Oil prices edged higher on Monday as geopolitical tensions escalated following U.S. military strikes on Yemen’s Houthi rebels. The attacks were a response to the Iran-aligned group’s continued assaults on commercial shipping in the Red Sea. The White House confirmed that the campaign, initiated on Saturday, could extend for weeks, aiming to deter further disruptions to global trade.
By 10:17 GMT, Brent crude futures had climbed 63 cents (0.9%) to $71.21 per barrel, while U.S. West Texas Intermediate (WTI) crude rose 62 cents (0.9%) to $67.80. The market is closely watching the geopolitical landscape, as prolonged instability in key shipping lanes could tighten global supply chains and push prices higher.
UBS analyst Giovanni Staunovo noted that while tensions remain high, no significant supply disruptions have been recorded yet. However, the oil market’s physical fundamentals appear stable, with near-term contracts still trading at a premium to later deliveries, a sign of sustained demand.
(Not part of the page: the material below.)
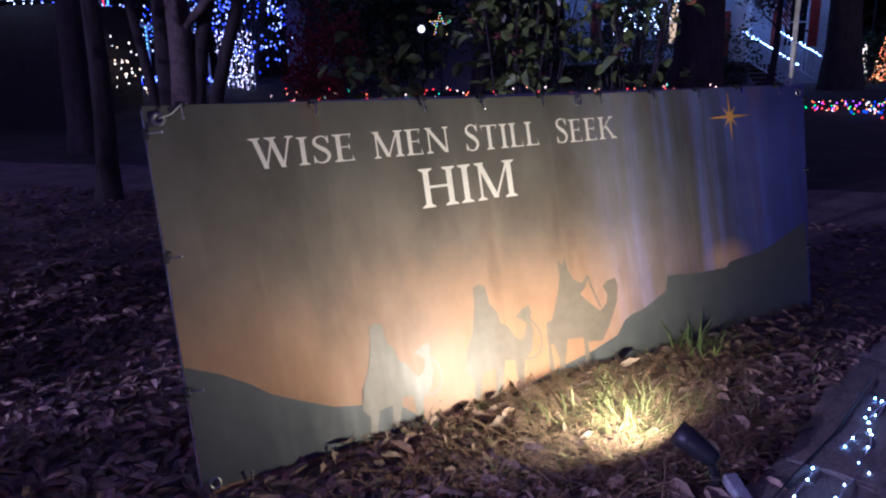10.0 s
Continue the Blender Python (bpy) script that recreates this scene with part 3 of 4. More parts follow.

China’s Economic Data Fuels Optimism
Oil prices received additional support from China’s latest economic indicators, which suggested a potential boost in energy demand. The world’s largest crude importer reported stronger-than-expected retail sales growth in January and February, reinforcing hopes of a consumption-driven recovery.
- Retail sales increased significantly, exceeding forecasts.
- Industrial output saw marginal deceleration, though overall factory activity remained robust.
- Unemployment in urban areas ticked upward, signaling ongoing economic restructuring.
Despite some mixed signals, analysts expect Beijing to introduce further stimulus measures to sustain momentum. Given China’s critical role in global oil consumption, any positive shift in demand outlook could lend continued support to crude prices.
OPEC+ and U.S. Sanctions Keep Market in Balance
While geopolitical risks and economic data are influencing short-term price movements, broader market fundamentals are also at play. OPEC+ has planned to increase oil production starting in April, which could temper price gains. However, tightening U.S. sanctions on Iran may offset some of the expected supply boost.

Saxo Bank’s Ole Hansen pointed out that “China’s plans to boost consumption and fresh Red Sea risks” remain the primary drivers of Monday’s price action. Market participants are also monitoring diplomatic developments in Ukraine, as any resolution to the ongoing conflict could reshape global energy flows.
Despite recent gains, Brent remains down nearly 5% year-to-date due to persistent fears of a global economic slowdown. Trade tensions between the U.S. and key partners continue to add uncertainty, potentially capping bullish sentiment in the oil market.
Conclusion: Oil prices are navigating a complex landscape shaped by geopolitical tensions, economic data, and supply dynamics. With the U.S. ramping up military action in the Red Sea and China signaling potential demand recovery, crude markets remain volatile. Investors will be watching for further policy decisions from Beijing and ongoing developments in the Middle East to gauge the next direction for oil prices.